Data listing

>>>>>

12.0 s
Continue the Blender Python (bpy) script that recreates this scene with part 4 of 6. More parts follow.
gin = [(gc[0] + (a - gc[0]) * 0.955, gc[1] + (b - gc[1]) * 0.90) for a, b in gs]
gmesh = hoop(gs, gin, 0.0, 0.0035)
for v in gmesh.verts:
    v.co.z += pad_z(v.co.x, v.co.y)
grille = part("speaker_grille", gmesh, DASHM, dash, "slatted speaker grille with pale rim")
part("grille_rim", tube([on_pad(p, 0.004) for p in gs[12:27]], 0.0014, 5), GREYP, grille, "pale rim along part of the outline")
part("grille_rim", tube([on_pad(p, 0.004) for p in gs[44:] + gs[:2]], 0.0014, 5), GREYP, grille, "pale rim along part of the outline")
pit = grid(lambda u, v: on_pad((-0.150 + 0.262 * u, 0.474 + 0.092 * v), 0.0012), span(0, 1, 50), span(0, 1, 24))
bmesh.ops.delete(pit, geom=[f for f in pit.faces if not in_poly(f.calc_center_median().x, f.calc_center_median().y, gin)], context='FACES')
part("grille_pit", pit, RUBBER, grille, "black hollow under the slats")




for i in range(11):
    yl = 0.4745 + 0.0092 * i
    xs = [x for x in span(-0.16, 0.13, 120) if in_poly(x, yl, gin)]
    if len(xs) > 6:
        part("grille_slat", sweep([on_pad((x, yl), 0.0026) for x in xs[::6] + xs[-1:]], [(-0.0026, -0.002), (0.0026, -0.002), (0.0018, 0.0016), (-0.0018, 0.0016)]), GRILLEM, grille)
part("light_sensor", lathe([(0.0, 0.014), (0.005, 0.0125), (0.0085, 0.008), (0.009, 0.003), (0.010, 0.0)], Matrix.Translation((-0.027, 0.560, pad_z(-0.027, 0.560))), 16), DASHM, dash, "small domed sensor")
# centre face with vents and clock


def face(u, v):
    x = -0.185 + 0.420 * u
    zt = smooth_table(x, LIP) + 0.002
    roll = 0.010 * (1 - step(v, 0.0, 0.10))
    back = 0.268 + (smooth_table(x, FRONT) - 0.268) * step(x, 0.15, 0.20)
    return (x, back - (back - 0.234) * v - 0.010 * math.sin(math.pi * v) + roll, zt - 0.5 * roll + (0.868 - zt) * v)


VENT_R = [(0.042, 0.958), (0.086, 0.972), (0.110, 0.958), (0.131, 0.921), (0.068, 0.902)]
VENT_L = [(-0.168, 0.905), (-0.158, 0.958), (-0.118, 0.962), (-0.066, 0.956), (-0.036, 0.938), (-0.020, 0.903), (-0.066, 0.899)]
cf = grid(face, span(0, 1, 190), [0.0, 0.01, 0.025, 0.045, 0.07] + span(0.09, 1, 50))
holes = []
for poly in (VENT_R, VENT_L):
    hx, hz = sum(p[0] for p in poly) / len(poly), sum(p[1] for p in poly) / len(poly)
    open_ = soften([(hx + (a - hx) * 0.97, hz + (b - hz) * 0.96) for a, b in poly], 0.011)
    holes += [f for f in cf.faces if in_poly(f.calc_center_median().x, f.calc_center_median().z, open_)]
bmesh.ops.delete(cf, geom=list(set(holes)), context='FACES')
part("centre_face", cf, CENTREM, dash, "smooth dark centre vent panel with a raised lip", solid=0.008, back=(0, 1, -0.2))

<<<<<
>>>>>

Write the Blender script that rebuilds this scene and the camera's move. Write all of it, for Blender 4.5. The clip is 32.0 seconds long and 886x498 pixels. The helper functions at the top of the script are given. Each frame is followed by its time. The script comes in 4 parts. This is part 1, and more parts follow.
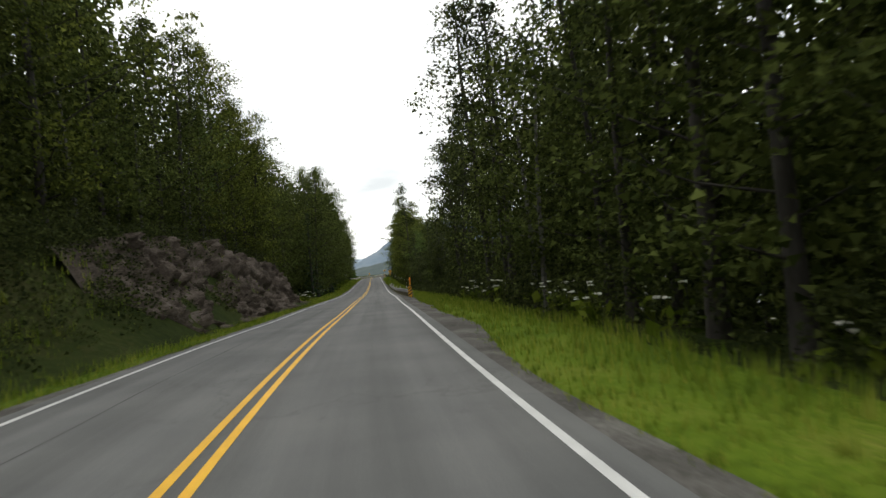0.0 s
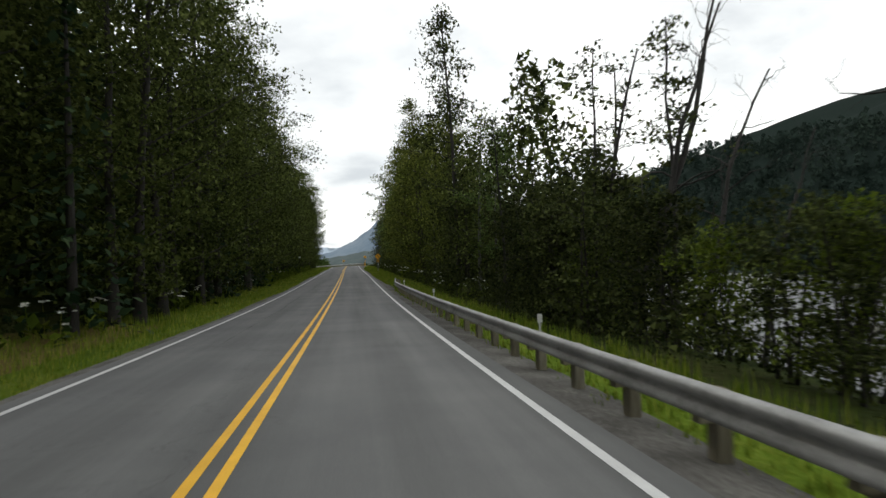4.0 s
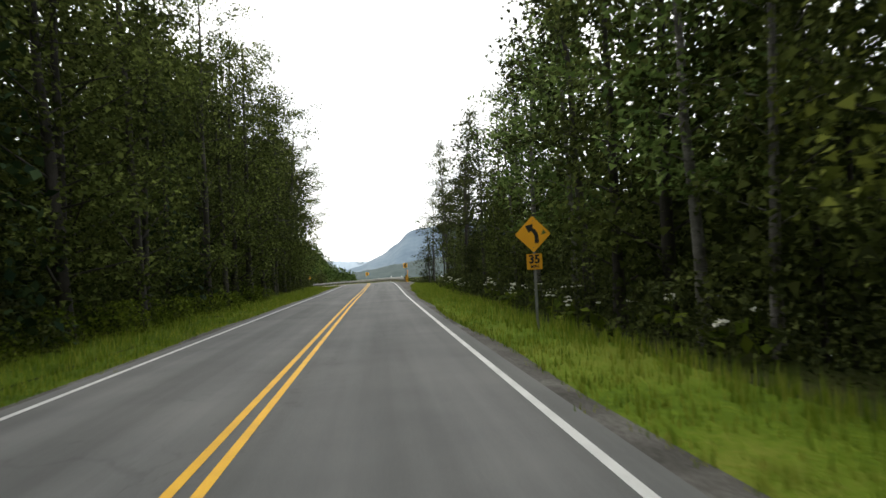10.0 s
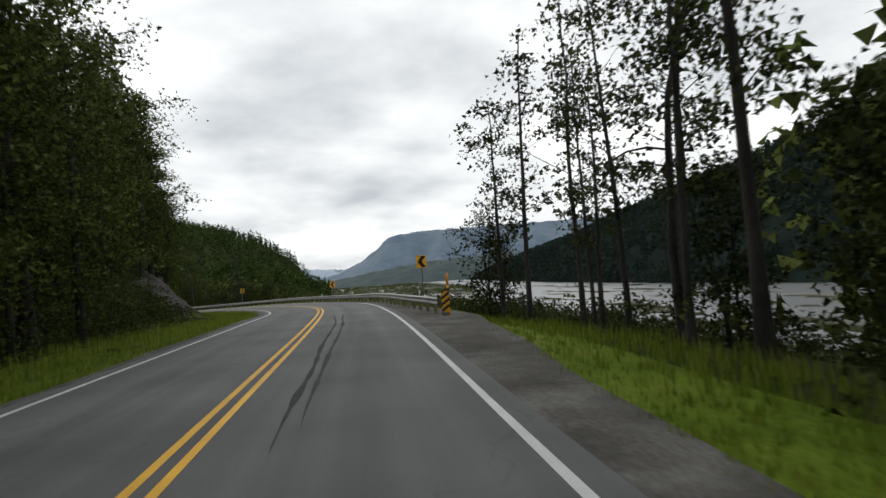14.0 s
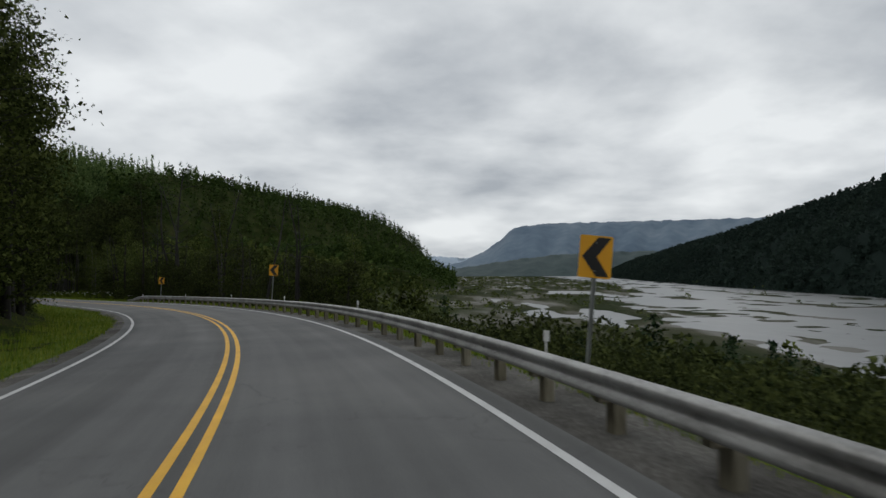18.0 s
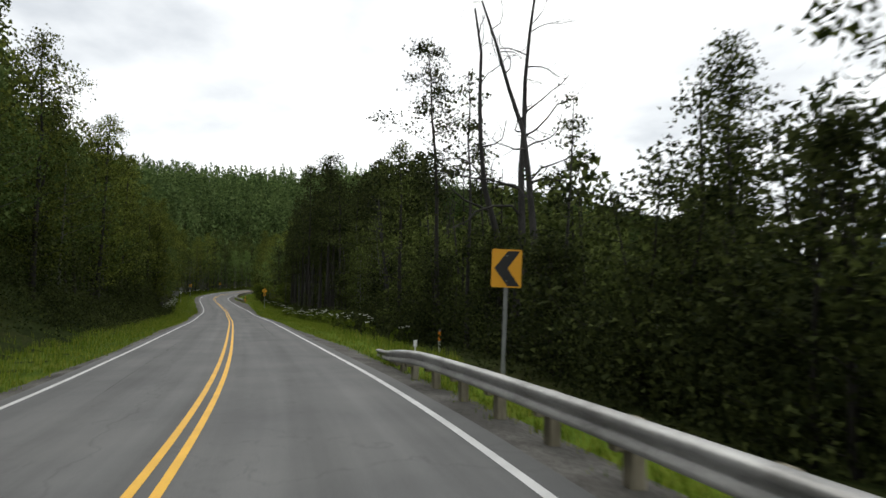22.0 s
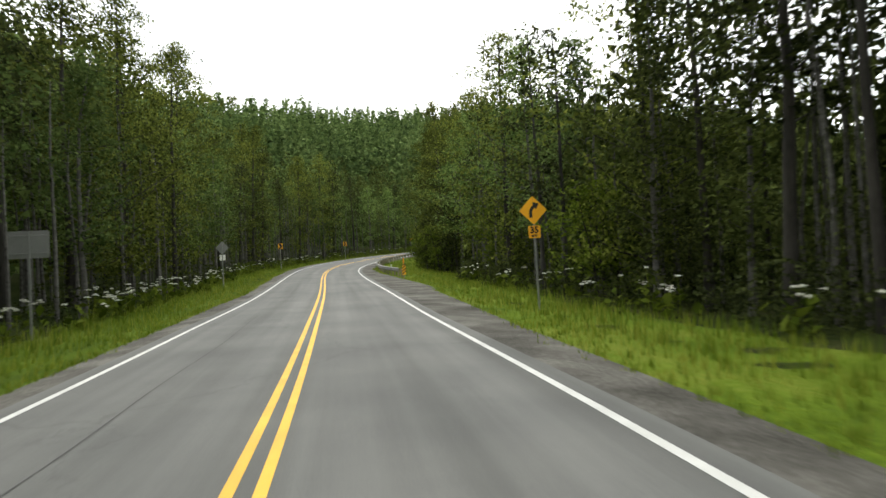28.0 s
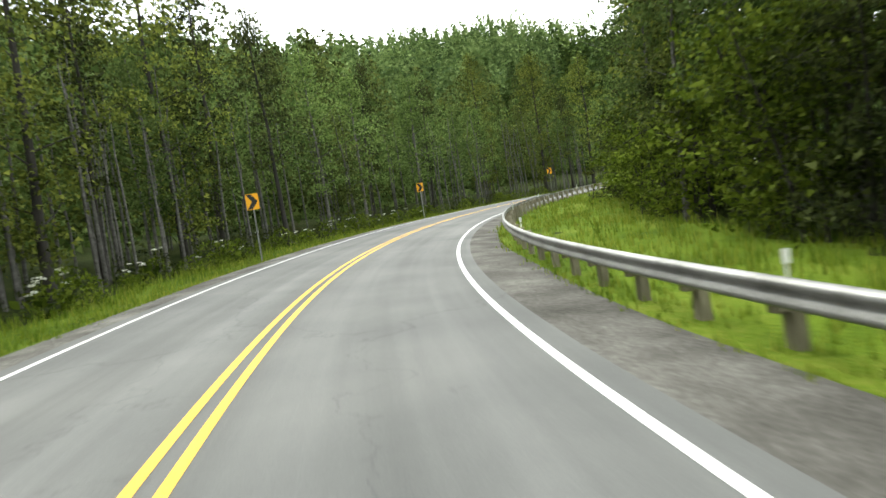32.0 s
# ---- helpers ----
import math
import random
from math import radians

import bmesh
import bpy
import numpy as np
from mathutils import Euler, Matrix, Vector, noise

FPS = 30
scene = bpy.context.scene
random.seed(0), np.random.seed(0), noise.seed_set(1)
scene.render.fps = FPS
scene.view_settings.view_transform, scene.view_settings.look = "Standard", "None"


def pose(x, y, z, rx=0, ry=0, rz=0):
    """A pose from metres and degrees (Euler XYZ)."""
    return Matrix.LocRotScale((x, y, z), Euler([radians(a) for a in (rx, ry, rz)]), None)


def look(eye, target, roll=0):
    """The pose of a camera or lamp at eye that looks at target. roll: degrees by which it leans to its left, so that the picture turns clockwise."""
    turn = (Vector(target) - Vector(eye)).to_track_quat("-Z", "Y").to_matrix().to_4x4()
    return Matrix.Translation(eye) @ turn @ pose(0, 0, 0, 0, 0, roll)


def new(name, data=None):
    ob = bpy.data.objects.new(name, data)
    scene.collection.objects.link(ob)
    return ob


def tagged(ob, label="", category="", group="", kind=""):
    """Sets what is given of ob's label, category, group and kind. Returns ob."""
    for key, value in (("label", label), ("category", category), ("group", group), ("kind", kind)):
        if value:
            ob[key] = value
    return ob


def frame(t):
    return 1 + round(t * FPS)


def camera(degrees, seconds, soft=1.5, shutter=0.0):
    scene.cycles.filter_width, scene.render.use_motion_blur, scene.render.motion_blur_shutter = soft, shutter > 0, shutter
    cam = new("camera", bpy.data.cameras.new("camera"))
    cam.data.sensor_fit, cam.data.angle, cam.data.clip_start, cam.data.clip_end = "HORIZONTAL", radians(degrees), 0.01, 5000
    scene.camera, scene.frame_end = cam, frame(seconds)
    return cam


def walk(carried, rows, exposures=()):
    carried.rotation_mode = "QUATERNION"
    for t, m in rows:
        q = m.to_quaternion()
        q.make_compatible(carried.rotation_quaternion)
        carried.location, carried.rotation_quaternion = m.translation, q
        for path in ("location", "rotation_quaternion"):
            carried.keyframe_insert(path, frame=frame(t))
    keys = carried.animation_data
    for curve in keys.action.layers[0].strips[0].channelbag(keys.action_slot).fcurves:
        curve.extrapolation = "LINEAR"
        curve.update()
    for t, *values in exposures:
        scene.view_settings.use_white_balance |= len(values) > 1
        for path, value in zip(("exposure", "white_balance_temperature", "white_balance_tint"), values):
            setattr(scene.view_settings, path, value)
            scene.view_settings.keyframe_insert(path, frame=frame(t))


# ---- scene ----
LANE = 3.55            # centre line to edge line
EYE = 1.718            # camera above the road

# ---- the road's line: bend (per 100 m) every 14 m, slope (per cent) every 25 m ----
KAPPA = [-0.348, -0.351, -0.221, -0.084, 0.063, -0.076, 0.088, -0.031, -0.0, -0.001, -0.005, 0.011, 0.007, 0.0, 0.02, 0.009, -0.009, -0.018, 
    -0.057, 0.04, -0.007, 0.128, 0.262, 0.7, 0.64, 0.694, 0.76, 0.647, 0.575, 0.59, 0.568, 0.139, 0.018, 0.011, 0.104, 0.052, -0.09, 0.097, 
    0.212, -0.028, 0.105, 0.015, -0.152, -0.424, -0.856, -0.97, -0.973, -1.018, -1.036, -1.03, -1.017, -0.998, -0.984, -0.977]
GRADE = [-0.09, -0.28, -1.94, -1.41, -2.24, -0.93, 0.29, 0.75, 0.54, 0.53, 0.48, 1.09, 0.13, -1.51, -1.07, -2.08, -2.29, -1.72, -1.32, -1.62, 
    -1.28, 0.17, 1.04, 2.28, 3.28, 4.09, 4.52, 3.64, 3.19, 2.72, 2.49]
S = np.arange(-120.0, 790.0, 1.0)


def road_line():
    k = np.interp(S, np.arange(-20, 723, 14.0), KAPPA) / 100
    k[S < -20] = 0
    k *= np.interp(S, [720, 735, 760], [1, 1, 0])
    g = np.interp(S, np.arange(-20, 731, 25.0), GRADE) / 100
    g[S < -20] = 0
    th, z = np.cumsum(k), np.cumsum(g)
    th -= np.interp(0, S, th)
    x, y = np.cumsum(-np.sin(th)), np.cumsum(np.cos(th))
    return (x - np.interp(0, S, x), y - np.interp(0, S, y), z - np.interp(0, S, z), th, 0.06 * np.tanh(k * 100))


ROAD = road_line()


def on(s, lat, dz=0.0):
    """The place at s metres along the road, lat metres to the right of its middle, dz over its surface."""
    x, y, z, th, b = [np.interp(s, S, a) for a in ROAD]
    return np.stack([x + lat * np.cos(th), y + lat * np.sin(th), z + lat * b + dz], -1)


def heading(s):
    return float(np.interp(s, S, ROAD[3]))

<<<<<

» Directions: Scan the data for the word "context" and copy every line where it shows up.

» Solution to this problem:
bmesh.ops.delete(pit, geom=[f for f in pit.faces if not in_poly(f.calc_center_median().x, f.calc_center_median().y, gin)], context='FACES')
bmesh.ops.delete(cf, geom=list(set(holes)), context='FACES')
scene = bpy.context.scene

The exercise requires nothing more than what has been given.